Dare County attorney Robert L. Outten opened the court-like hearing, at which point commissioner Ervin Bateman said that he would recuse himself from the hearing. From the outset, he said, he had opinions about the project and voiced those opinions. He reached out to applicant Brad Alexander with his opinions. He didn’t know it was wrong. Bateman left the meeting.
Board Chairman Robert L. Woodard made the motion to recuse Bateman. Board Vice Chairman Wally Overman seconded. The vote by the remaining five commissioners was unanimous. Outten commented that an 11-item packet had been delivered to the commissioners and applicant.
Attorney Lloyd C. Smith Jr., with Pritchett & Burch, PLLC, in Windsor, conducted the proceeding on behalf of the applicant, Brad Alexander and Aria Construction and Development, Inc.
Noah Gillam, planning director for Dare County was first called to be sworn, as were all the witnesses called by Smith.
Gillam responded “yes” to the question about the project meeting each ordinance requirement.
Smith moved to enter the planning department packet as Exhibits 1 through 11.
Brad Alexander, the developer, was the next witness and responded to questions posed by Smith:
The purchase agreement for the land has been extended to June 16, 2023.
The project has 36 two-bedroom and 24 three-bedroom houses, built in a “shotgun” style.
Each house has parking spaces on concrete under the house and more in front on gravel.
As to length of lease, the Dare ordinance calls for 31 days. Alexander said “no problem” to a six-month lease and would consider an annual lease as a condition placed on the development.
Pre-construction price is $299,000 for the two-bedroom and $329,000 for the three-bedroom house.
The ordinance requires that buildings not exceed 1200 square feet. The project’s two-bedroom is designed at 960 square feet, and the three-bedroom at 1120 square feet.
The houses will conform to the North Carolina building standards including withstanding 140 mile per hour wind speed.
When 51% of the houses are sold, the homeowners association will take over the commonly held land and maintenance of the septic systems.
Woodard asked questions.
The entrance through a gate off Brinkly Road is for emergency vehicles. A fire department universal lockbox is expected to be installed.
Regarding the phrase “mobile homes on stilts,” Alexander responded that all are stick-built houses.
Rents will be between $1,800 and $2,200, responded Alexander to Woodard’s question. Woodard characterized the structures as “market rate.” Alexander said “yes.”
About existing trees, Alexander said all the tall pine trees will be taken out.
Overman asked about flood control and capacity of swales, which are designed for a 10 year, two-hour storm.
Commissioner Steve House asked if the houses will be sprinkled. Alexander said he would look at it.
Asked about play areas, Alexander pointed to the vacant repair areas required for septic systems as a possibility.
Rick House, with House Engineering P.C., added additional information.

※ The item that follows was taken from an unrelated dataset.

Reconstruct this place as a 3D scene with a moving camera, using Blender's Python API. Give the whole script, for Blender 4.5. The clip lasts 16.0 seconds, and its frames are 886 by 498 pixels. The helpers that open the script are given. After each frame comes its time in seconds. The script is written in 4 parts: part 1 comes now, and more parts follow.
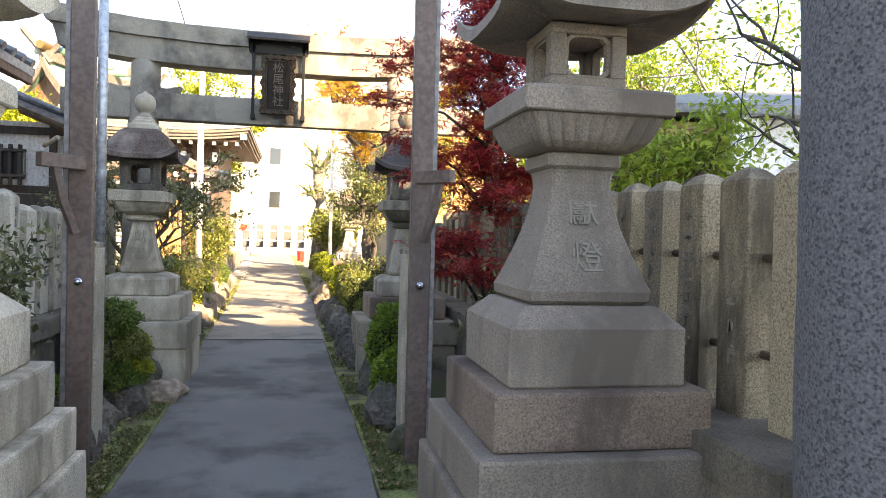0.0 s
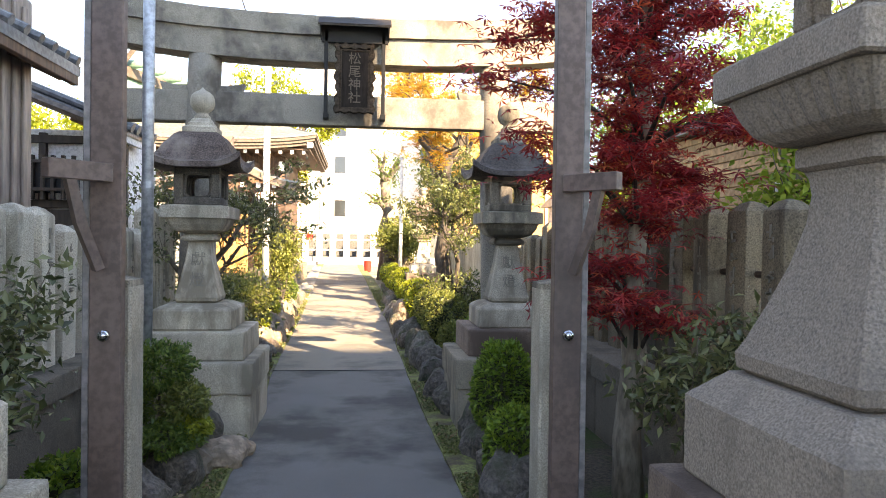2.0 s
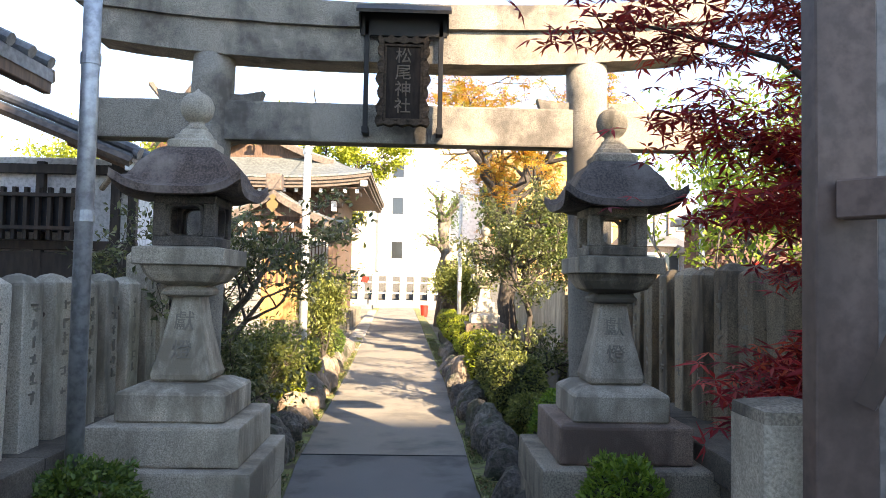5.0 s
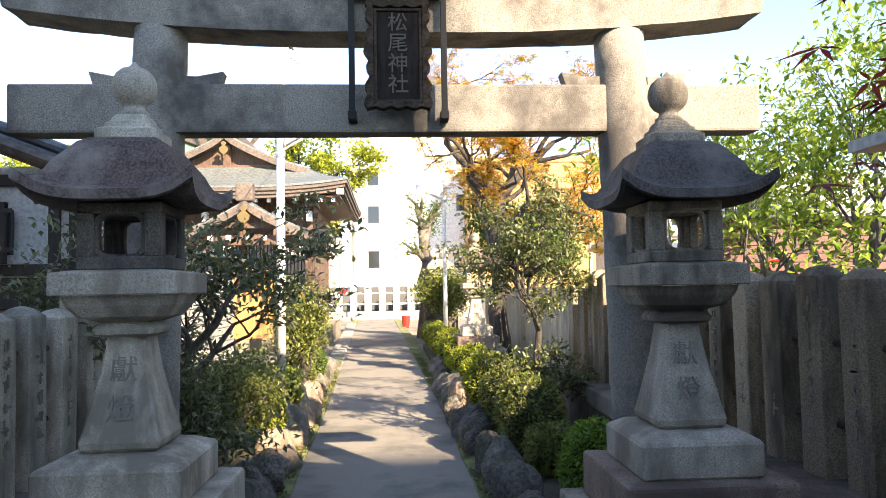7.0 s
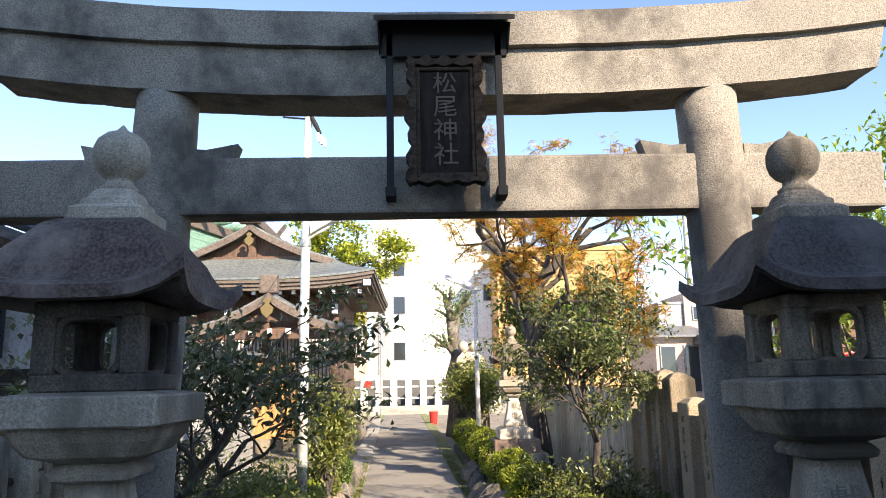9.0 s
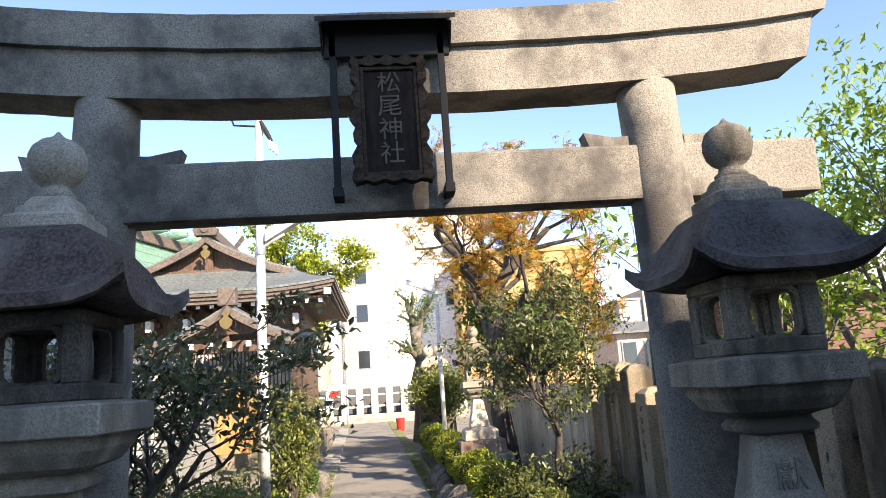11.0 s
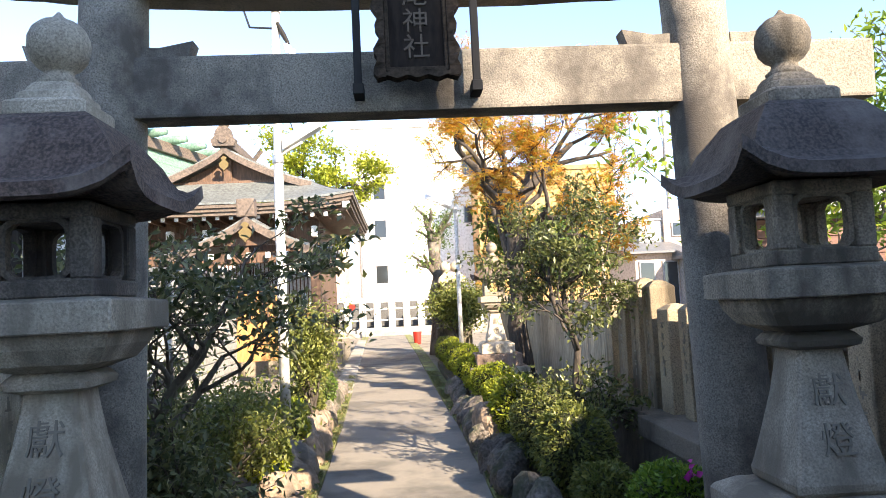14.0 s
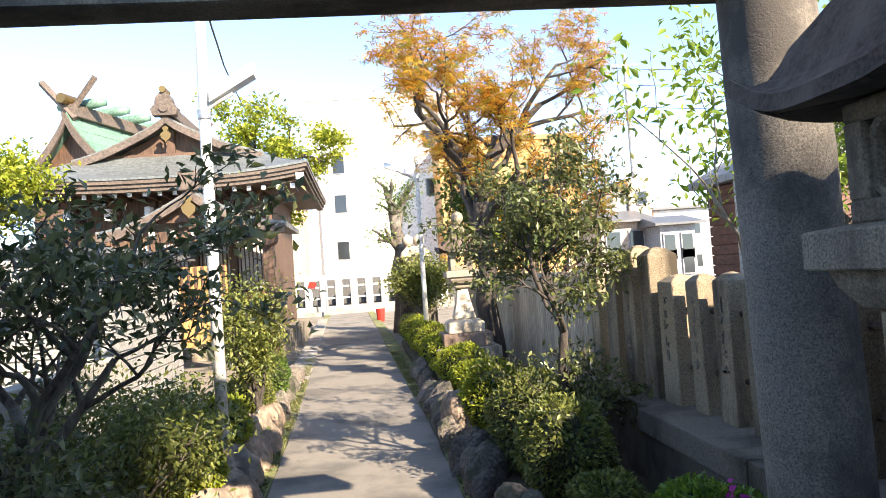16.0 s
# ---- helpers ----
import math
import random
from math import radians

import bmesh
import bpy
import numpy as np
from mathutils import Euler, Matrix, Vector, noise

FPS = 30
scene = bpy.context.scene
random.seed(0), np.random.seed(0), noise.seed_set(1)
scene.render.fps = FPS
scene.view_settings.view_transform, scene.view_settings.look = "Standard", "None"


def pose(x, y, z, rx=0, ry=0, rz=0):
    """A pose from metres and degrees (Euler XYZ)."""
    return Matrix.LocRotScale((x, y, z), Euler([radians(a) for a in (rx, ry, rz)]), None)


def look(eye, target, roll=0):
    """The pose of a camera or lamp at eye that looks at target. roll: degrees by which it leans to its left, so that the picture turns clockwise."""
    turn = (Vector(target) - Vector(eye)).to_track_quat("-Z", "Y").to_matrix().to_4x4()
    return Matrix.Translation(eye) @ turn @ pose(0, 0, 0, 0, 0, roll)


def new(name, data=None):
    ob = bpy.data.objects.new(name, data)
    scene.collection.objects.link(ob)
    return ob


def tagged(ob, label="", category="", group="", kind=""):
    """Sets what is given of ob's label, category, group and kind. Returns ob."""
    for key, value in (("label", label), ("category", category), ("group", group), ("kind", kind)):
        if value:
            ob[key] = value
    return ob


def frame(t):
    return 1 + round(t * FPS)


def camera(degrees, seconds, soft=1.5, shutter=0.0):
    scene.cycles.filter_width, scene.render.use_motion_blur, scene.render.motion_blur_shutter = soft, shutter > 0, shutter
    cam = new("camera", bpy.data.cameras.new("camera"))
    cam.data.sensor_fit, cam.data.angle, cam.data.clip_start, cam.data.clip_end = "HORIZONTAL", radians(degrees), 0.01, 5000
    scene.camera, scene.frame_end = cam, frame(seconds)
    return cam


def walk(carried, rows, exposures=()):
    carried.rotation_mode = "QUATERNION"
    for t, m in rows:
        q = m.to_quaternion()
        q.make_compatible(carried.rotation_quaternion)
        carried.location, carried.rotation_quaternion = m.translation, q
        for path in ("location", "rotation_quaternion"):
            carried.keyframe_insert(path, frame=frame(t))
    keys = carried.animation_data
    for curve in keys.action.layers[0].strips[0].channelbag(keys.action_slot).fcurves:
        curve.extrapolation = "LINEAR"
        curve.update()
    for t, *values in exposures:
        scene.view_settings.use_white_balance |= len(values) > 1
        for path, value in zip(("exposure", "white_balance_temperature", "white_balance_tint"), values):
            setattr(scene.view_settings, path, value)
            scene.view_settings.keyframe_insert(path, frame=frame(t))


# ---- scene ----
cam = camera(63.5, 16.0, 0.7)
EXPOSURES = [(0.0, 3.1, 11000, 16), (3.5, 2.85, 9700, 15), (7.0, 2.38, 8300, 13), (8.0, 2.36, 8100, 13), (9.0, 1.78, 7500, 13), (13.0, 2.06, 7600, 13), (14.5, 2.3, 7900, 13), (16.0, 2.1, 7500, 12)]
PATH = [
    (0, (0.076, 0.251, 1.479), (0.468, 2.212, 1.443), 1.5),
    (0.5, (-0.01, 0.555, 1.513), (0.285, 2.533, 1.494), 1.4),
    (1, (0.074, 0.929, 1.54), (0.321, 2.913, 1.537), 1.9),
    (1.5, (0.016, 1.278, 1.543), (0.246, 3.265, 1.531), 0.7),
    (2, (-0.1, 1.6, 1.581), (0.121, 3.588, 1.558), 0.8),
    (2.5, (-0.032, 1.958, 1.598), (0.071, 3.954, 1.542), 0.2),
    (3, (0.006, 2.242, 1.591), (0.084, 4.24, 1.542), 0.1),
    (3.5, (-0.142, 2.523, 1.639), (-0.03, 4.519, 1.601), 0.5),
    (4, (-0.126, 2.777, 1.641), (-0.065, 4.776, 1.599), 1.4),
    (4.2, (-0.077, 2.915, 1.654), (-0.025, 4.914, 1.695), 1.1),
    (6.3, (-0.028, 4.02, 1.682), (0.068, 6.015, 1.788), 0.4),
    (6.5, (-0.082, 4.153, 1.695), (0.015, 6.148, 1.793), -0.3),
    (7, (-0.224, 4.397, 1.739), (-0.097, 6.39, 1.85), -1.0),
    (7.5, (-0.183, 4.669, 1.729), (-0.147, 6.665, 1.84), -0.8),
    (8, (-0.139, 4.912, 1.785), (-0.093, 6.907, 1.918), -1.0),
    (8.5, (-0.29, 5.114, 1.839), (-0.217, 7.094, 2.113), -1.2),
    (9, (-0.337, 5.211, 1.864), (-0.275, 7.177, 2.225), -1.2),
    (11.3, (-0.28, 5.201, 1.816), (-0.103, 7.158, 2.188), -4.1),
    (11.5, (-0.301, 5.217, 1.829), (-0.124, 7.18, 2.171), -4.0),
    (12, (-0.282, 5.221, 1.817), (-0.127, 7.193, 2.117), -4.0),
    (12.5, (-0.296, 5.255, 1.823), (-0.14, 7.23, 2.094), -3.9),
    (13, (-0.31, 5.233, 1.825), (-0.193, 7.213, 2.079), -4.0),
    (13.5, (-0.338, 5.281, 1.8), (-0.237, 7.267, 2.012), -3.8),
    (14, (-0.301, 5.363, 1.779), (-0.193, 7.355, 1.927), -2.7),
    (14.5, (-0.074, 5.662, 1.779), (0.187, 7.641, 1.899), -3.5),
    (15, (-0.077, 5.895, 1.783), (0.294, 7.859, 1.861), -5.1),
    (15.5, (-0.235, 6.178, 1.816), (0.089, 8.148, 1.936), -5.2),
    (16, (-0.221, 6.465, 1.797), (-0.014, 8.453, 1.868), -4.1),
]
walk(cam, [(t, look(eye, target, roll)) for t, eye, target, roll in PATH], EXPOSURES)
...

The lot coverage is 28%. He confirmed that the storm drainage system is designed for a 10 year, two-hour storm. He said the plans are designed to “not let anything leave the property.” He said the rules call for keeping 4.3 inches. “We carry twice that.”

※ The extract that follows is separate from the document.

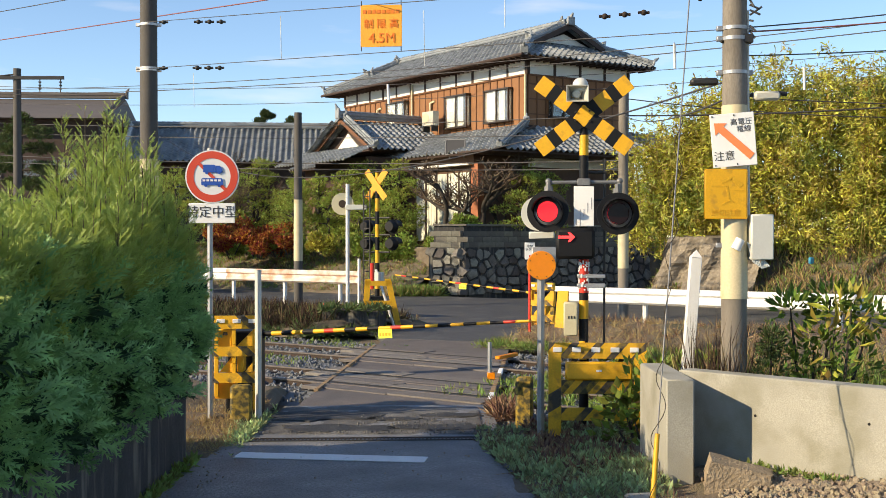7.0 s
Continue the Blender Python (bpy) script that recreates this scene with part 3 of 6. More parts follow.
def window_at(parent, x, y, z, w, h, turn, label, panes=2, bay=0.28):
    """A boxed-out window; it looks along -y before turning."""
    win = new("window")
    win.parent = parent
    win.matrix_basis = pose(x, y, z, 0, 0, turn)
    win["label"] = label
    fr = 0.06
    bm = B()
    solid(bm, 0, -bay / 2, h / 2 + fr / 2, w + 0.16, bay + 0.06, fr)
    solid(bm, 0, -bay / 2, -h / 2 - fr / 2, w + 0.16, bay + 0.06, fr)
    for s in (-1, 1):
        solid(bm, s * (w / 2 + fr / 2 - 0.01), -bay + 0.03, 0, fr, fr, h)
        solid(bm, s * (w / 2 + fr / 2 - 0.01), -0.03, 0, fr, fr, h)
    solid(bm, 0, -bay + 0.035, 0, fr, 0.05, h)
    part("frame", bm, BRONZE, win)
    for i in range(panes):
        bm = B()
        solid(bm, -w / 2 + (i + 0.5) * w / panes, -bay + 0.05, 0, w / panes - 0.05, 0.012, h - 0.03)
        part("pane", bm, GLASS, win).visible_shadow = False
    for s in (-1, 1):
        bm = B()
        solid(bm, s * (w / 2 + 0.02), -bay / 2, 0, 0.012, bay - 0.1, h - 0.03)
        part("pane", bm, GLASS, win).visible_shadow = False
    bm = B()
    n = 40
    for k in range(2):
        x0 = -w / 2 + 0.05 if k == 0 else 0.1
        pts = [(x0 + (w * (0.36 if k == 0 else 0.24)) * i / n, -bay + 0.1 + 0.015 * math.sin(i * 1.3)) for i in range(n + 1)]
        for (xa, ya), (xb, yb) in zip(pts, pts[1:]):
            vs = [bm.verts.new(c) for c in ((xa, ya, -h / 2), (xb, yb, -h / 2), (xb, yb, h / 2), (xa, ya, h / 2))]
            bm.faces.new(vs)
    part("curtain", bm, CURTAIN, win)
    # added dark plate on the wall, in place of an unlit room's depth
    bm = B()
    solid(bm, 0, -0.075, 0, w, 0.02, h)
    part("room_back", bm, ROOM, win)
    return win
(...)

He called the septic system TS2 meaning Treatment Standard 2 for the quality of effluent.
Woodard asked about an approach lane into the community. House said “I think we would consider that.”

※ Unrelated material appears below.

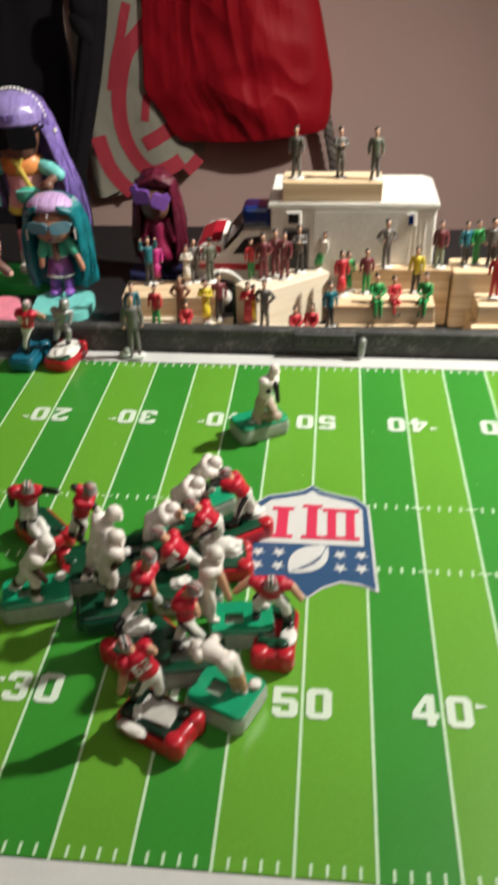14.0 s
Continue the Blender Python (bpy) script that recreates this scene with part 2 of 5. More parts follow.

Overman queried about responsibility for maintenance. The response was Alexander until 51% of the houses were sold, then the homeowners association.
Asked about cleaning the septic system, House said an operations and maintenance agreement would be in place, with a response time of 24 hours, which is the storage capacity of the systems.
The expert testimony about the septic systems was delivered by Mike Stidham, vice president of Easy Treat, Inc. The system is not affected by stormwater. The six units to be installed in the Wanchese project would be visited four time per year and twice a year the effluent would be tested. Five or six operators are in the region. Stidham said the maintenance contract must be in place before an occupancy permit is issued.
Asked by Woodard what would go into the drain field, Stidham replied “water.”
The last person to testify was Jody Lewis, with VBH Engineering. The firm’s conclusion is “the proposed development is not projected to have a significant impact on the traffic operations for any of the existing intersections within the study area.
“Therefore, no offsite roadway improvements are recommended as a result of the additional site traffic that this development is expected to generate. The proposed stop-controlled driveway is projected to operate at LOS A during the weekday and weekend peak hours under the Build (2024) conditions.”
Traffic counts were taken at the following locations on Old Wharf Road (SR 168): Mill Landing Road, Pugh Road, Brinkly Road and a driveway.
Three possible scenarios were analyzed to evaluate the impacts that the proposed development may have on the surrounding roadway network: existing, no build, build.
Video cameras were used to record typical morning (6-9 a.m.) and evening (4 to 6 p.m.) weekday and a Saturday peak hour analysis. The counts were taken in February.
The analysis shows that the level of service (LOS) remains at A and B, the highest levels of service.
The traffic analysis did not address the line-of-sight on old Wharf Road at the proposed entrance to the development.
Rex Mann was granted standing. He asked if the count included a tractor-trailer. Lewis answered that none were counted. Joseph T. Willis tried to intervene but he was denied.
At 10:30 p.m., the hearing was recessed to be taken up again on May 1, 2023 at 5 p.m.